Cooking with Connie: Mexican Pork Roast
Thanks to Connie for this recipe. Below she has fabulous tips for using a slow cooker. Check out Cook with Connie for more fantastic recipes!
I love a good and easy slow cooker meal. It’s the perfect supper for busy families who need a quick-to-serve meal or a meal that will be eaten in shifts. I’m always trying different recipes in my slow cooker. Many recipes can be cooked in the slow cooker with just a few alterations to the original recipe. When trying a stove top or oven recipe in your slow cooker, follow these guidelines:
1. The “Low” setting on the slow cooker is approximately 200 degrees in an oven. The “High” setting is approximately 300 degrees in an oven. In a slow cooker, 2 hours on “Low” equals approximately 1 hour on “High”.
2. Cut large pieces of meat into smaller pieces to fit comfortably into your slow cooker. This will help the meat to cook evenly and to the proper temperature. Use a meat thermometer to determine doneness.
3. Fill your slow cooker at least half full and reduce cooking times when using smaller quantities of food.
4. Don’t peek. Each time to open the lid, you allow heat and moisture to escape which increases cooking time by 15 minutes and dries out the dish.
5. Dairy products tend to break down with extended cooking times, so add those at the end.

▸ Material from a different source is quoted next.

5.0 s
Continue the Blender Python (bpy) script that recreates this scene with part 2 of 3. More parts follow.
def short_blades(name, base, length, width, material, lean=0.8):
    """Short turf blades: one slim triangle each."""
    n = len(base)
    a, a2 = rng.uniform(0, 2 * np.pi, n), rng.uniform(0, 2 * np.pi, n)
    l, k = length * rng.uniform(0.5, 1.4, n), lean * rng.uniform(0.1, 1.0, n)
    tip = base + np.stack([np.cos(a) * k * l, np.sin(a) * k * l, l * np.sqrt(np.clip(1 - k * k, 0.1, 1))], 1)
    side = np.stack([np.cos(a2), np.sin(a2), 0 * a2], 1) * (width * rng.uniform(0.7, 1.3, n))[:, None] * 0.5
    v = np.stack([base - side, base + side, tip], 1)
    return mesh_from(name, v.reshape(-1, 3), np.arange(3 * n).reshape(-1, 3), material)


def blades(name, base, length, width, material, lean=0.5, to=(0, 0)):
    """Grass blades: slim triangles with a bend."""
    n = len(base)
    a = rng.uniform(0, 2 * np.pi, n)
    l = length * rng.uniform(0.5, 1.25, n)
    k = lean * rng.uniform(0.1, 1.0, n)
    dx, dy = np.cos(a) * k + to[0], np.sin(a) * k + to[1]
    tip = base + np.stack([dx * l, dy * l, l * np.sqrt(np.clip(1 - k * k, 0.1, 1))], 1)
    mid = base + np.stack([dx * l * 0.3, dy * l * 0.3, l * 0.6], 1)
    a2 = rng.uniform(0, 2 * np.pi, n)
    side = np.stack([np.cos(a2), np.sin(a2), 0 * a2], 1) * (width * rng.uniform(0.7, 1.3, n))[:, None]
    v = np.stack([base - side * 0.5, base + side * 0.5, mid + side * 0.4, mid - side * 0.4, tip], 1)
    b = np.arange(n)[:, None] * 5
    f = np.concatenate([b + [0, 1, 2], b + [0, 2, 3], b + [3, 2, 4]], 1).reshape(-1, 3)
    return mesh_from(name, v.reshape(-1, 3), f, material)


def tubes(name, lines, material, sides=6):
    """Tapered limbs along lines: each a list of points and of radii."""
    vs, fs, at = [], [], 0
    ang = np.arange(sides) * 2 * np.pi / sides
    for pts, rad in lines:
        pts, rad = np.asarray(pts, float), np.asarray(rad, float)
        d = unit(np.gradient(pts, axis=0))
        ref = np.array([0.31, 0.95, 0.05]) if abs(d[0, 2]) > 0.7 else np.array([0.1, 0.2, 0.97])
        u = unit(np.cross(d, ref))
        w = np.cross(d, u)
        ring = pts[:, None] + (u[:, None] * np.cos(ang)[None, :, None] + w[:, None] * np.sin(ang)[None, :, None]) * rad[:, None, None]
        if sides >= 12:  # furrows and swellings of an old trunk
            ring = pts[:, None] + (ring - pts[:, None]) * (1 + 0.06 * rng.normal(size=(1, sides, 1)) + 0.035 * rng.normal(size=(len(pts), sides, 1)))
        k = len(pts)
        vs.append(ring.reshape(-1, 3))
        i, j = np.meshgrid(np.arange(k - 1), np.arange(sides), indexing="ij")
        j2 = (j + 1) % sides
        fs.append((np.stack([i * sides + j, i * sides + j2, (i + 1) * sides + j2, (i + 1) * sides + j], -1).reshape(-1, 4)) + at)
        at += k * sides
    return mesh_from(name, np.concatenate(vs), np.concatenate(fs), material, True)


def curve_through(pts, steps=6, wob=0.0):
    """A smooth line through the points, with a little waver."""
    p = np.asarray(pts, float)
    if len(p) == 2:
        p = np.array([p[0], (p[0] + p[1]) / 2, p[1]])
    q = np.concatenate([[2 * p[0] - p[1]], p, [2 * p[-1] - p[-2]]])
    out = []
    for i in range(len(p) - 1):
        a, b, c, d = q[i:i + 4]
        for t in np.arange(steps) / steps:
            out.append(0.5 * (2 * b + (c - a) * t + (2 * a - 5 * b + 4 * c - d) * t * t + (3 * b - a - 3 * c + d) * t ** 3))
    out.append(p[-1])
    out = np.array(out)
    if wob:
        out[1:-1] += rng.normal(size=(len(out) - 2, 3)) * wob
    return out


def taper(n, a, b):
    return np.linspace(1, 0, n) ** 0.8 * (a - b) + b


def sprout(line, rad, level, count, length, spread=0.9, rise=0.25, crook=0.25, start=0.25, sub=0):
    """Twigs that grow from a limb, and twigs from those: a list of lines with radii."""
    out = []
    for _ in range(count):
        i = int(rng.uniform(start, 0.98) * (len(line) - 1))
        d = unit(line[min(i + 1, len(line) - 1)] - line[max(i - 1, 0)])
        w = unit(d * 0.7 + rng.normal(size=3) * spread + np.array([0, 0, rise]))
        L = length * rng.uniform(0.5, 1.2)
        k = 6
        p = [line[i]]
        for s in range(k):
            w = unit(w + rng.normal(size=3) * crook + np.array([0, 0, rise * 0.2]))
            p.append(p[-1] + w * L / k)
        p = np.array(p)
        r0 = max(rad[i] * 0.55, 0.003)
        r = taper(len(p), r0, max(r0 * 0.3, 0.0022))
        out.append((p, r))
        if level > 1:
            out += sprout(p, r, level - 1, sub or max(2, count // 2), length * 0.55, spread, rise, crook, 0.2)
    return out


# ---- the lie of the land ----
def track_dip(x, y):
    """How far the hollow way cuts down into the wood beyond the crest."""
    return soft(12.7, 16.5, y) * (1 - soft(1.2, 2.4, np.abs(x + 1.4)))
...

6. Generally, you can adapt a favorite recipe (except soups) so that it can be made in the slow cooker by reducing the amount of liquid by about half.

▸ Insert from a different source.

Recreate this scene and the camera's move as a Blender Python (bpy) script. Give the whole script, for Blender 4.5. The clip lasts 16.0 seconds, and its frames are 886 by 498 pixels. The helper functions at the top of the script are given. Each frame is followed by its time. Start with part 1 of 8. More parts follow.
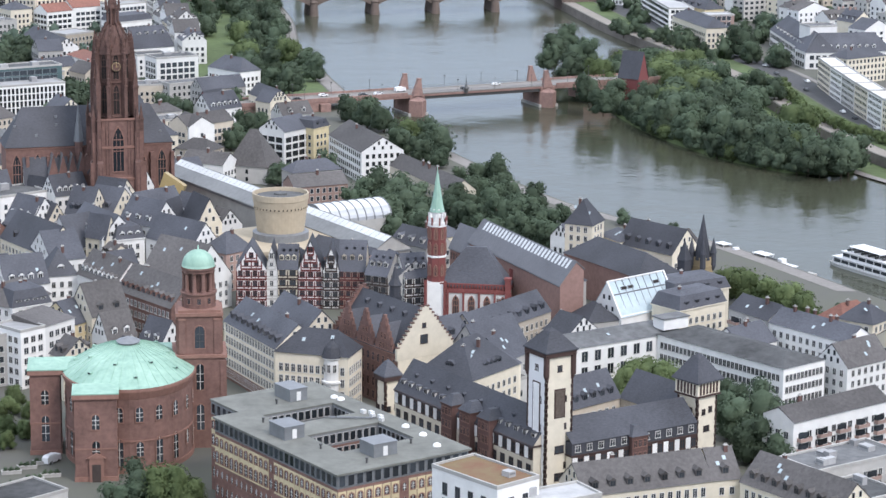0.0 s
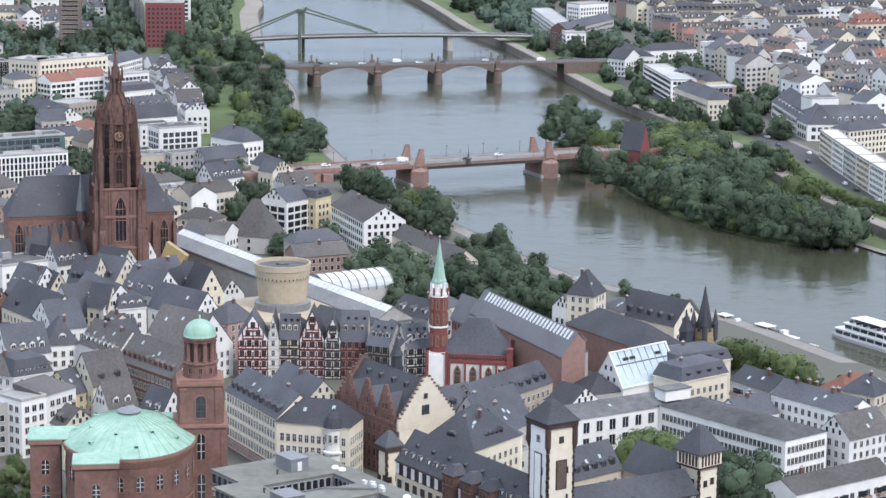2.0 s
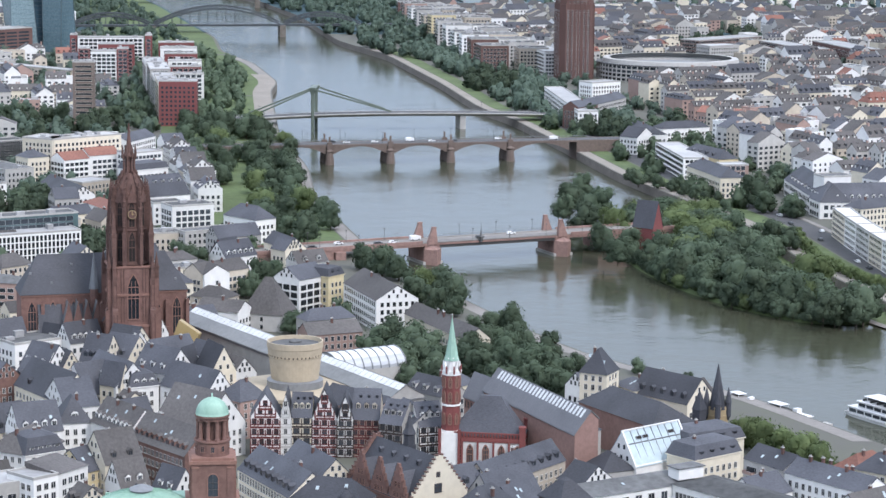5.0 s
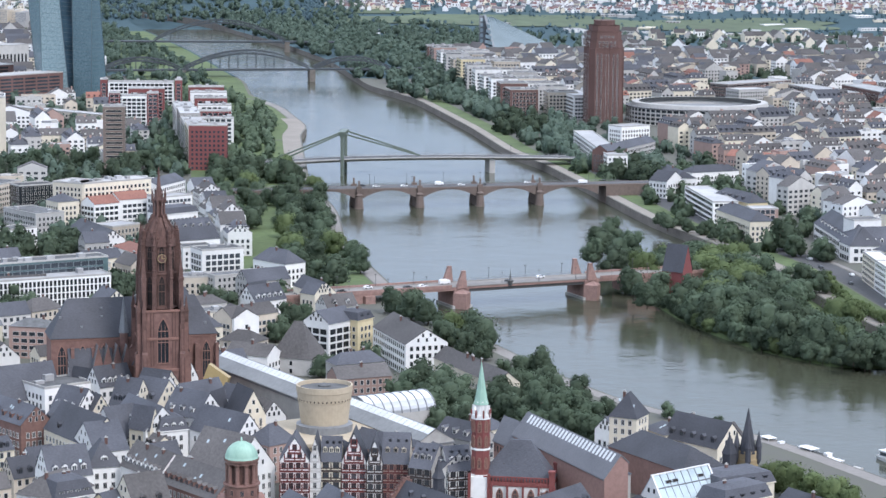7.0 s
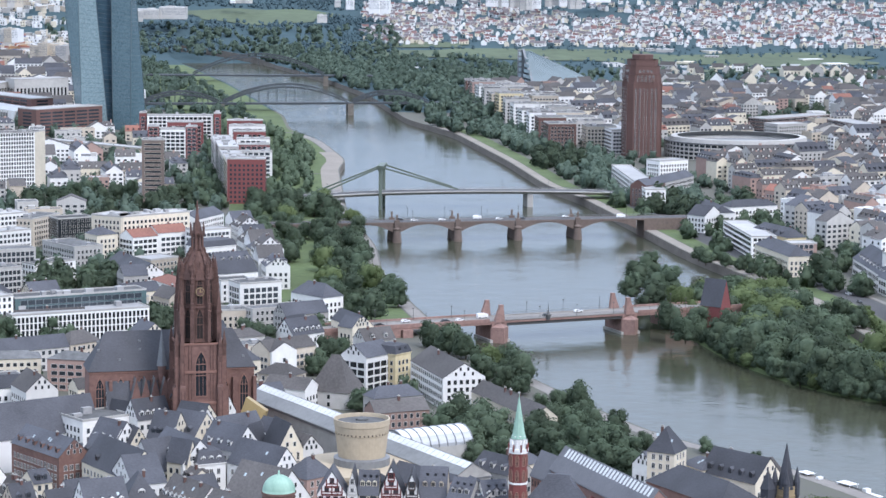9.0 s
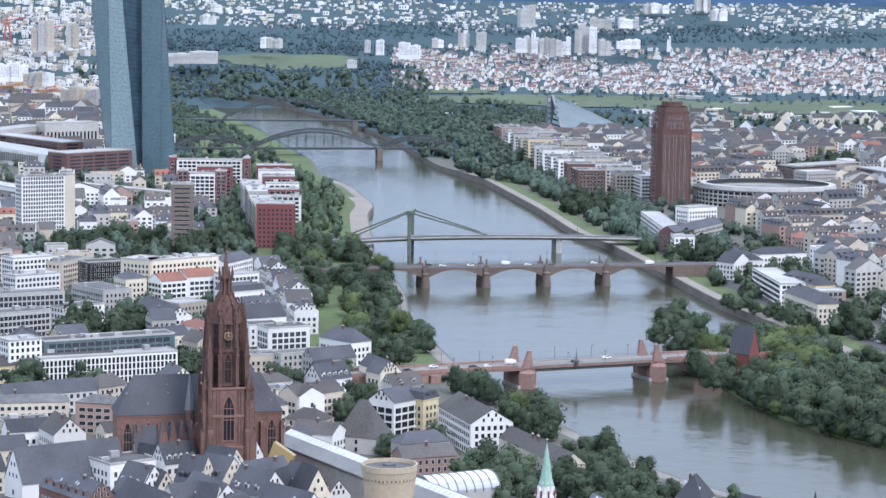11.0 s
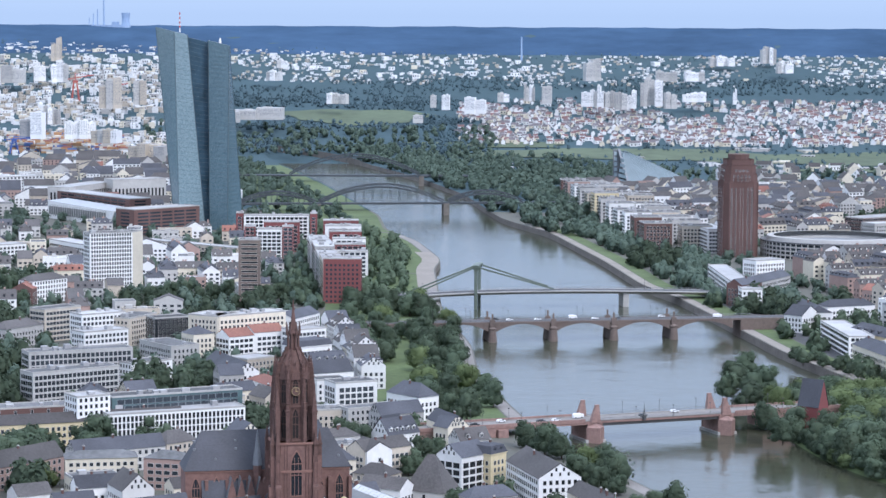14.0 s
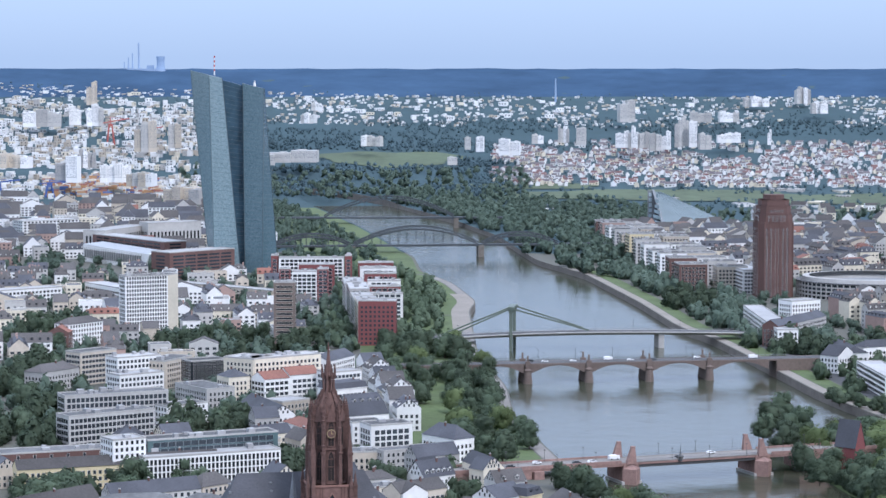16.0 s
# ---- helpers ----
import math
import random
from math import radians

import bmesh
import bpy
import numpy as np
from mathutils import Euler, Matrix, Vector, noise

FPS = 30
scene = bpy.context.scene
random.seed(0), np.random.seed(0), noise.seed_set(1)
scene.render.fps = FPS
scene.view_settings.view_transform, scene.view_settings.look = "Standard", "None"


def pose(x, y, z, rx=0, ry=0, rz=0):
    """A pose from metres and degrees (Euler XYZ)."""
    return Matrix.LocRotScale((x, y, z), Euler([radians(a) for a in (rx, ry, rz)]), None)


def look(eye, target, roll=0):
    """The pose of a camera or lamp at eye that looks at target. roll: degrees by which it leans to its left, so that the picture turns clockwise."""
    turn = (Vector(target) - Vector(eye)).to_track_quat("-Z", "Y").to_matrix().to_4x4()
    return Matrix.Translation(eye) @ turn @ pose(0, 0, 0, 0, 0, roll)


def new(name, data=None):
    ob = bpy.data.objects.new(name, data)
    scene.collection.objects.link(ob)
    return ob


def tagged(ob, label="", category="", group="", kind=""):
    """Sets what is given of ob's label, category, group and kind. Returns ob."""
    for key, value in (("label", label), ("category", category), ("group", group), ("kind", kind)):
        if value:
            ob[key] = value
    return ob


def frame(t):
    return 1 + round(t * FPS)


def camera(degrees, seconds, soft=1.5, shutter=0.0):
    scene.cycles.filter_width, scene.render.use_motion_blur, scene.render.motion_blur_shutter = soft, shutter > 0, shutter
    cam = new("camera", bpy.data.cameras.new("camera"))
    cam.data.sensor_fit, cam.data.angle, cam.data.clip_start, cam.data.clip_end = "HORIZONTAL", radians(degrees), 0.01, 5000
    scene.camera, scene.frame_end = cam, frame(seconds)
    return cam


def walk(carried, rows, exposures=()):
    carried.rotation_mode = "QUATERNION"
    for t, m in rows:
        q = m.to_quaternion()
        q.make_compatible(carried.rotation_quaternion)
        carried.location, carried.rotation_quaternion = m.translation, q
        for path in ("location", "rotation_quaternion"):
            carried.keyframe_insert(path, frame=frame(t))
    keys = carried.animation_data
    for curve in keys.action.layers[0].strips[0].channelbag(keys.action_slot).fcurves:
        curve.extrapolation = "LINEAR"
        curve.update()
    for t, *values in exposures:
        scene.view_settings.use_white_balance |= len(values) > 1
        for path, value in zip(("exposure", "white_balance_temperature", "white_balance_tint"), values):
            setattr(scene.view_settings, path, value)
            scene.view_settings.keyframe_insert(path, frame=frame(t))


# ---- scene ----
cam = camera(19.766, 16.0)
EYE = 198.0  # viewing platform of an office tower, metres above the street
# seconds, yaw, pitch, lean
TURNS = [
    (0.0, -0.000, -12.545, -0.509),
    (0.5, -0.067, -12.273, -0.564),
    (1.0, -0.073, -11.742, -0.591),
    (1.5, -0.047, -11.308, -0.635),
    (2.0, 0.060, -10.959, -0.685),
    (2.5, 0.117, -10.652, -0.569),
    (3.0, 0.170, -10.337, -0.637),
    (3.5, 0.187, -10.015, -0.667),
    (4.0, 0.214, -9.739, -0.705),
    (6.5, 0.835, -8.444, -0.455),
    (7.0, 1.048, -8.221, -0.501),
    (7.5, 1.304, -8.009, -0.465),
    (8.0, 1.544, -7.810, -0.530),
    (8.5, 1.763, -7.647, -0.587),
    (9.0, 1.916, -7.465, -0.532),
    (11.5, 2.871, -6.234, -0.833),
    (12.0, 3.207, -6.057, -0.842),
    (12.5, 3.426, -5.832, -0.772),
    (13.0, 3.635, -5.627, -0.650),
    (13.5, 3.831, -5.436, -0.493),
    (14.0, 4.097, -5.235, -0.303),
    (14.5, 4.327, -5.007, -0.283),
    (15.0, 4.545, -4.734, -0.256),
    (15.5, 4.708, -4.472, -0.019),
    (16.0, 4.887, -4.295, 0.000),
]
walk(cam, [(t, pose(0, 0, EYE, 90 + pitch, 0, yaw) @ pose(0, 0, 0, 0, 0, -lean)) for t, yaw, pitch, lean in TURNS],
     exposures=[(0.0, 0.82, 6590, 14), (4.0, 0.82, 6480, 14), (9.0, 0.86, 6230, 15), (12.5, 0.85, 6060, 16), (16.0, 0.70, 6000, 16)])

# ---- light ----
SUN_AZ, SUN_EL = 140.0, 46.0  # degrees to the right of the line of sight, and above the horizon
world = bpy.data.worlds.new("sky")
scene.world = world
world.use_nodes = True
wn = world.node_tree.nodes
wn.clear()
sky = wn.new("ShaderNodeTexSky")
sky.sky_type = "NISHITA"
sky.sun_disc = False
sky.sun_elevation = radians(SUN_EL)
sky.sun_rotation = radians(SUN_AZ)
sky.altitude = 200
sky.dust_density = 0.6
sky.air_density = 1.0
bg = wn.new("ShaderNodeBackground")
bg.inputs["Strength"].default_value = 1.27
wo = wn.new("ShaderNodeOutputWorld")
# a thin bright layer of cloud over the clear sky: paler blue low down, brighter overhead
tc = wn.new("ShaderNodeTexCoord")
sx = wn.new("ShaderNodeSeparateXYZ")
cloud = wn.new("ShaderNodeValToRGB")
cloud.color_ramp.elements[0].position = 0.0
cloud.color_ramp.elements[0].color = (0.205, 0.290, 0.420, 1)
cloud.color_ramp.elements[1].position = 1.0
cloud.color_ramp.elements[1].color = (0.76, 0.86, 1.0, 1)
for at_, col_ in ((0.035, (0.262, 0.356, 0.492, 1)), (0.25, (0.50, 0.59, 0.73, 1))):
    e_ = cloud.color_ramp.elements.new(at_)
    e_.color = col_
dim = wn.new("ShaderNodeMixRGB")
dim.blend_type = "MULTIPLY"
dim.inputs[0].default_value = 1.0
dim.inputs[2].default_value = (0.06, 0.06, 0.06, 1)
mixs = wn.new("ShaderNodeMixRGB")
mixs.inputs[0].default_value = 0.88
wl = world.node_tree.links
wl.new(tc.outputs["Generated"], sx.inputs[0])
wl.new(sx.outputs["Z"], cloud.inputs[0])
wl.new(sky.outputs[0], dim.inputs[1])
wl.new(dim.outputs[0], mixs.inputs[1])
wl.new(cloud.outputs[0], mixs.inputs[2])
wl.new(mixs.outputs[0], bg.inputs[0])
wl.new(bg.outputs[0], wo.inputs[0])
sun = new("sun", bpy.data.lights.new("sun", "SUN"))
sun.data.energy = 1.3
sun.data.angle = radians(14)
sun.data.color = (1.0, 0.965, 0.93)
sa, se = radians(SUN_AZ), radians(SUN_EL)
sun.matrix_world = look((math.sin(sa) * math.cos(se) * 900, math.cos(sa) * math.cos(se) * 900, math.sin(se) * 900), (0, 0, 0))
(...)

We eat only farm-raised pork and beef, so at this time of year, our freezer is full of fresh meat. I wanted to try a pork roast recipe that I could easily turn into a Leftover Makeover. My Mexican Pork Roast hit the nail on the head! First, we savored this tender and flavorful roast with smashed potatoes and peas. Then we enjoyed the shredded roast in tacos. With the last 2 cups of chopped pork, I made my version of yakisoba, an econmical dish made with ramen noodles. For those recipes, check out my blog Cook with Connie.
Mexican Pork Roast
2 T olive oil
1 medium onion, sliced
2 medium carrots, sliced
4 garlic cloves, minced
2 chipotle peppers, minced
½ c. water
½ c. chicken stock
1 t. chili mix
½ t. salt
½ t. ground cumin
½ t. dried Mexican oregano
1 boneless pork shoulder roast (4 lbs), trimmed and cut in half
In a large skillet, saute the onions, carrots, and garlic in oil for 3 minutes. Transfer to slow cooker; add chipotle peppers, water, and broth. In a small bowl, combine chili mix and next 3 ingredients; rub over roast halves; place in the slow cooker. *see note* Cover and cook on low for 4 hours or until meat thermometer reads 170 degrees in center of roast. Transfer roast and vegetables to a serving platter; keep warm. Strain cooking juices and skim fat. Pour into a small saucepan. Bring to a boil; cook, uncovered, until liquid is reduced to about 1 cup. Serve with roast and vegetables.
*Note* Sometimes, when trimming this roast, the meat will “chunk up”, depending on the marbling of the meat. So, just firmly smash the seasoned pieces of pork together and place in slow cooker. To test doneness, place the meat thermometer in the center of the largest piece of meat about 15 minutes before end cook time.